Like me, many of us are rushing all the time and it is not uncommon we take busyness as part and parcel of life. Such frequent rushing however is not good because it often leaves us exhausted and deprived of badly needed rest.
Jesus said to His disciples, “Come away by yourselves to a secluded place and rest a while.” This He said because the disciples were so busy serving the people that they did not even have time to eat (Mark 6:31). God’s word makes it very clear that it is in vain that we should rise up early and retire late to eat the bread of painful labors, for God gives to us even in our sleep (Psalm 127:2).

Are we too busy doing too many things and finding ourselves not having enough time to study God’s word, pray, and rest? If we are, we need to consider making some serious changes in the way we live. We need to slow down and go away to a secluded place and rest a while. Taking breaks between the rushes is important because it helps replenish our energy and refresh our minds for better concentration.

“Come to Me, all who are weary and heavy-laden, and I will give you rest,” said Jesus. “Take My yoke upon you and learn from Me, for I am gentle and humble in heart, and YOU WILL FIND REST FOR YOUR SOULS” (Matthew 11:28-29).

Dear Lord, thank You for granting us rest, and for showing us the vanity of waking up early and retiring late.
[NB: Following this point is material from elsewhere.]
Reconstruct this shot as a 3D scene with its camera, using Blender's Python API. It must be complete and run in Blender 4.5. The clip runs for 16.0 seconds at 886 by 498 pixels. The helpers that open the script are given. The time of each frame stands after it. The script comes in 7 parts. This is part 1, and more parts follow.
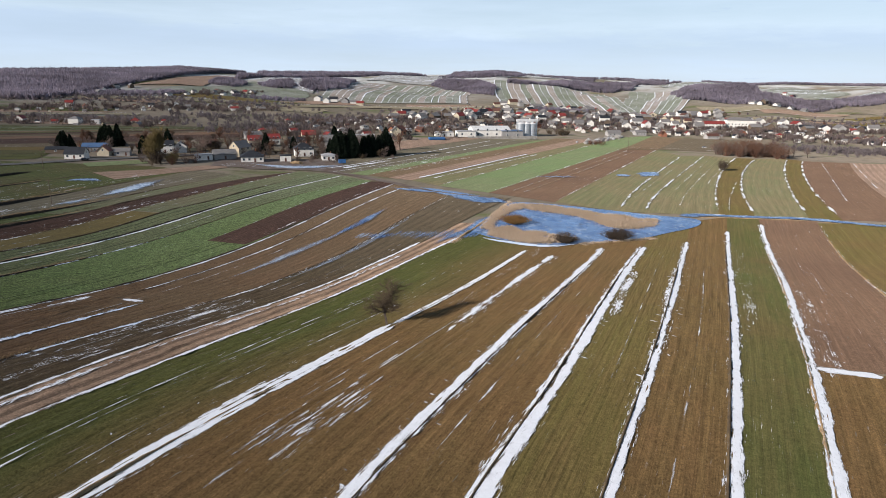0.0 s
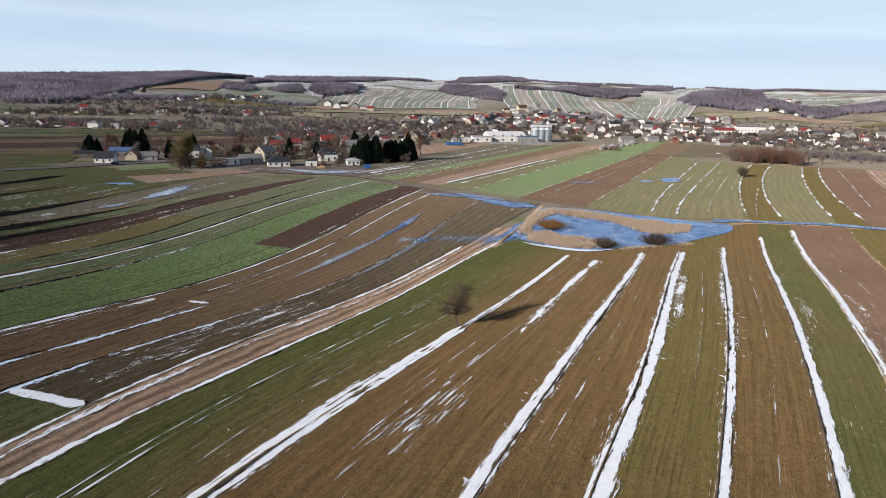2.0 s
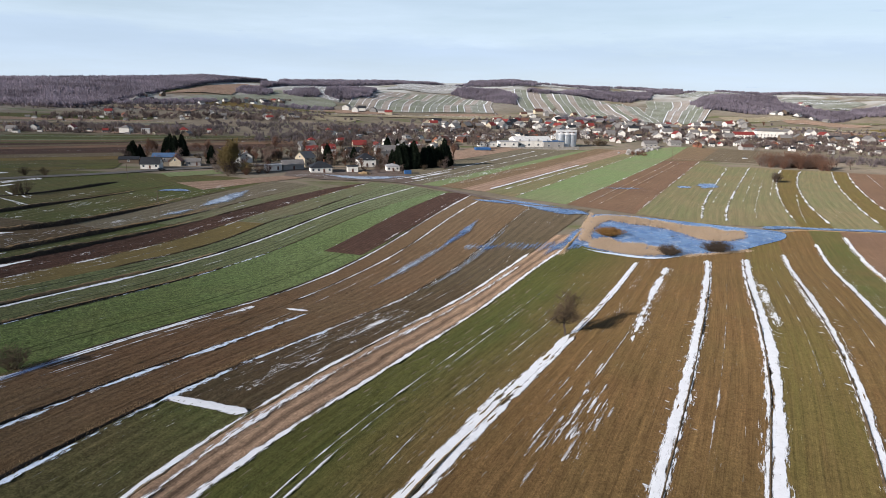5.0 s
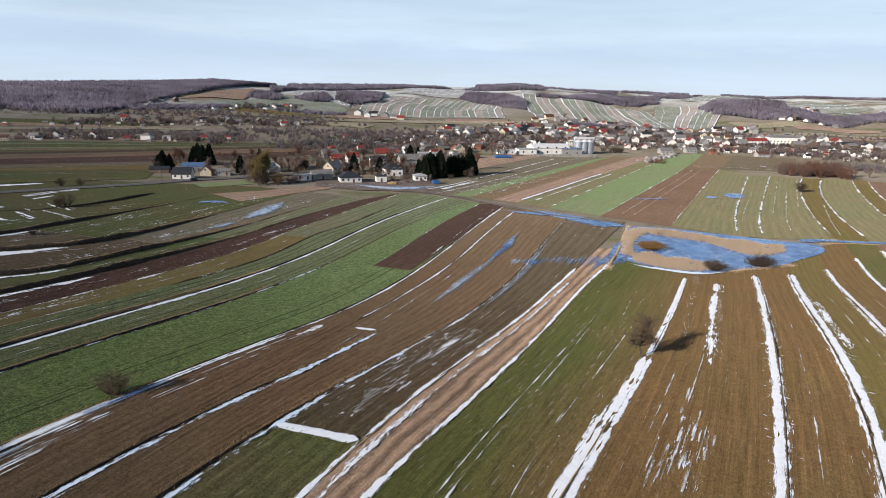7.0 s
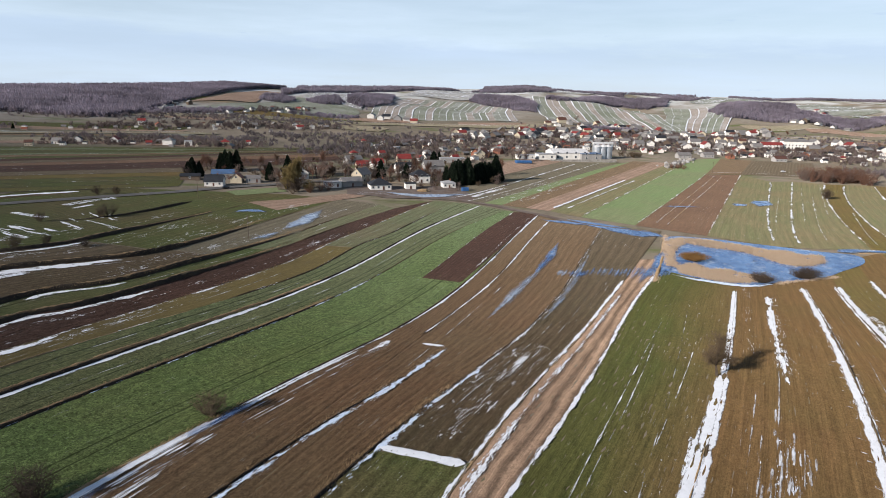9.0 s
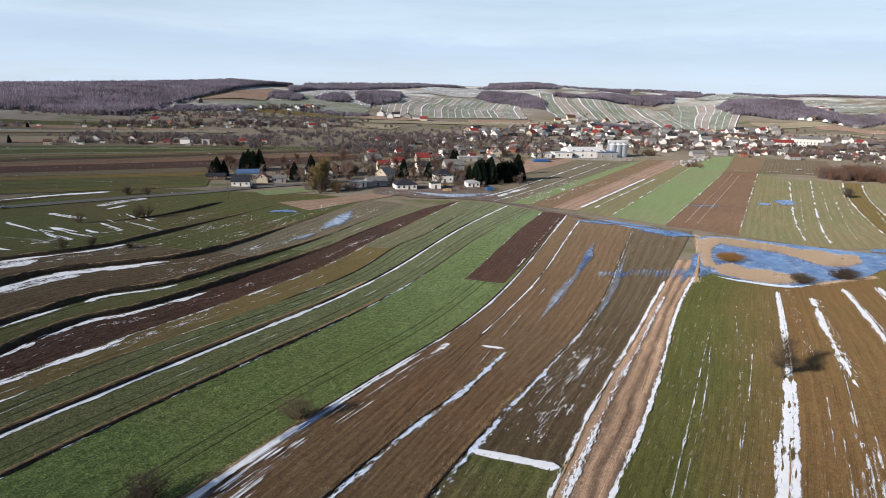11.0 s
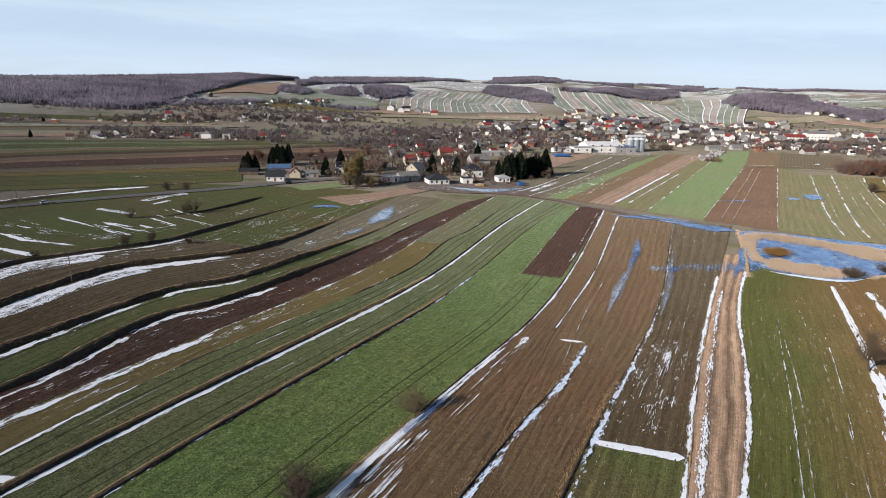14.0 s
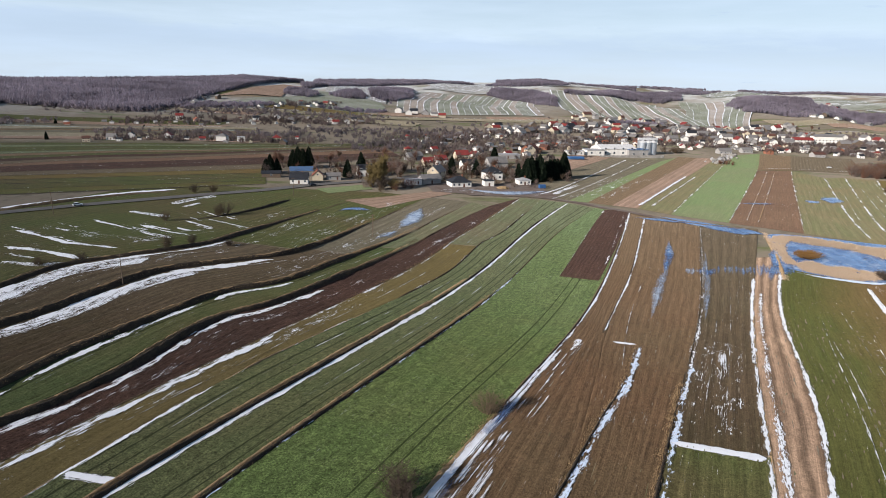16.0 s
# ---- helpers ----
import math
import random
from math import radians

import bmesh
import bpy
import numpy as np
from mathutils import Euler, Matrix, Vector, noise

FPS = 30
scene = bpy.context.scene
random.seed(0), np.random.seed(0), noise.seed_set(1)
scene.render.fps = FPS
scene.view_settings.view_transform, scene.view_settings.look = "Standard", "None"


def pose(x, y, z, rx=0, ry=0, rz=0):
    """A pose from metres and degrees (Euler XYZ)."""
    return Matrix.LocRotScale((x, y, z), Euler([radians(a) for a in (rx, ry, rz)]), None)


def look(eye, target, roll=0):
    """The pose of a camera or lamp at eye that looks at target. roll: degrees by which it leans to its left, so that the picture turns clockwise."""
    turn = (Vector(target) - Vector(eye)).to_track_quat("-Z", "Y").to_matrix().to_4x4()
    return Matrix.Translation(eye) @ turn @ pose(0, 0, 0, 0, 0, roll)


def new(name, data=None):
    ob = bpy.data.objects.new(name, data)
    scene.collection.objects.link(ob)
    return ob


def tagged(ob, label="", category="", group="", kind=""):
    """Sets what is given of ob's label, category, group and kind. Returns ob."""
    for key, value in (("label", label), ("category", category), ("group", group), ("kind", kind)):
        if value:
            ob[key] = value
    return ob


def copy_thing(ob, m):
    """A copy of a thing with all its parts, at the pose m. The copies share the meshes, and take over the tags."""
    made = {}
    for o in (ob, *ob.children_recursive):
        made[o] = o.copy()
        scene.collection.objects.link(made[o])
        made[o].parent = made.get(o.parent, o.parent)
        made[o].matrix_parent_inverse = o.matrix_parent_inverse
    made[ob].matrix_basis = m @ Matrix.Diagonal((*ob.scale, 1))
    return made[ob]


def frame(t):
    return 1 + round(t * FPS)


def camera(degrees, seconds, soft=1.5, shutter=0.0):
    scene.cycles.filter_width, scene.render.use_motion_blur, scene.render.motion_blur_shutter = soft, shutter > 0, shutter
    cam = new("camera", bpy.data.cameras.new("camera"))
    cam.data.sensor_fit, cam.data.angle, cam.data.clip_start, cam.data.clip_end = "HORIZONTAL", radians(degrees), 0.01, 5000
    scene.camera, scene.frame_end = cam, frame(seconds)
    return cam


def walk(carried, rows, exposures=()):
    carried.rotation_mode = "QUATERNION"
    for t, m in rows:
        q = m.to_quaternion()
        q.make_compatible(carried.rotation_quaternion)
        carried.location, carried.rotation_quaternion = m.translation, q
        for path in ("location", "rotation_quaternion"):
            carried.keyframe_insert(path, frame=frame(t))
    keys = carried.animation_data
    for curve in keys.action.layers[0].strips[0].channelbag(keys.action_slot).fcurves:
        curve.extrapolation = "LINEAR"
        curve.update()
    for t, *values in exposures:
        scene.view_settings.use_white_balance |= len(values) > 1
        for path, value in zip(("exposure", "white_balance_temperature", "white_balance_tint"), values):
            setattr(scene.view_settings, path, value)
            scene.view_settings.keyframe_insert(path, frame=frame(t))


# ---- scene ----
cam = camera(70, 16.0, 0.5)
PATH = [
    (0, (0.92, -0.52, 38.95), (0.862, 9.134, 36.355), 0.77),
    (0.5, (-1.57, -1.27, 39.00), (-1.617, 8.388, 36.418), 0.85),
    (1, (-4.22, -1.86, 39.04), (-4.272, 7.804, 36.483), 0.91),
    (1.5, (-6.84, -2.38, 39.15), (-6.891, 7.292, 36.602), 0.95),
    (2, (-9.56, -2.89, 39.23), (-9.610, 6.790, 36.707), 0.98),
    (2.5, (-12.17, -3.36, 39.33), (-12.220, 6.316, 36.819), 0.99),
    (3, (-14.84, -3.82, 39.42), (-14.900, 5.862, 36.922), 0.97),
    (3.5, (-17.44, -4.26, 39.54), (-17.505, 5.426, 37.053), 0.95),
    (4, (-20.16, -4.68, 39.74), (-20.237, 5.005, 37.250), 0.94),
    (6.5, (-34.70, -5.81, 43.31), (-34.789, 3.882, 40.835), 1.06),
    (7, (-37.80, -5.99, 44.11), (-37.893, 3.698, 41.652), 1.06),
    (7.5, (-40.74, -6.10, 44.83), (-40.830, 3.593, 42.378), 1.08),
    (8, (-43.77, -6.20, 45.58), (-43.873, 3.492, 43.132), 1.09),
    (8.5, (-46.71, -6.25, 46.31), (-46.817, 3.442, 43.851), 1.10),
    (9, (-49.70, -6.40, 47.05), (-49.820, 3.296, 44.592), 1.11),
    (11.5, (-63.32, -7.61, 48.33), (-63.430, 2.060, 45.801), 1.01),
    (12, (-65.97, -7.99, 48.36), (-66.066, 1.679, 45.810), 1.02),
    (12.5, (-68.48, -8.21, 48.39), (-68.569, 1.455, 45.814), 1.04),
    (13, (-71.14, -8.42, 48.45), (-71.216, 1.234, 45.860), 1.07),
    (13.5, (-73.68, -8.71, 48.56), (-73.736, 0.948, 45.966), 1.10),
    (14, (-76.28, -8.97, 48.69), (-76.331, 0.687, 46.088), 1.11),
    (14.5, (-78.92, -9.22, 48.75), (-78.954, 0.437, 46.155), 1.14),
    (15, (-81.57, -9.54, 48.89), (-81.599, 0.121, 46.300), 1.17),
    (15.5, (-84.10, -9.81, 48.93), (-84.126, -0.150, 46.344), 1.20),
    (16, (-86.87, -10.08, 48.95), (-86.885, -0.416, 46.380), 1.21),
]
walk(cam, [(t, look(eye, target, roll)) for t, eye, target, roll in PATH])
SUN, SKY, EXPO = 5.0, 0.065, 0.31
CLOUD = (9.1, 11.0, 13.3, 1)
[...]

We know Lord there is no reason for us to lose sleep over work or ministry because You give to us even in our sleep. Keep us focused on You Lord that we may not in our busyness neglect the more important things You intent for us. Help us find time to go away to a secluded place to rest and pray Lord, especially amid the rushes. You O Lord are an understanding God, gentle and humble in heart, and in You we find complete rest.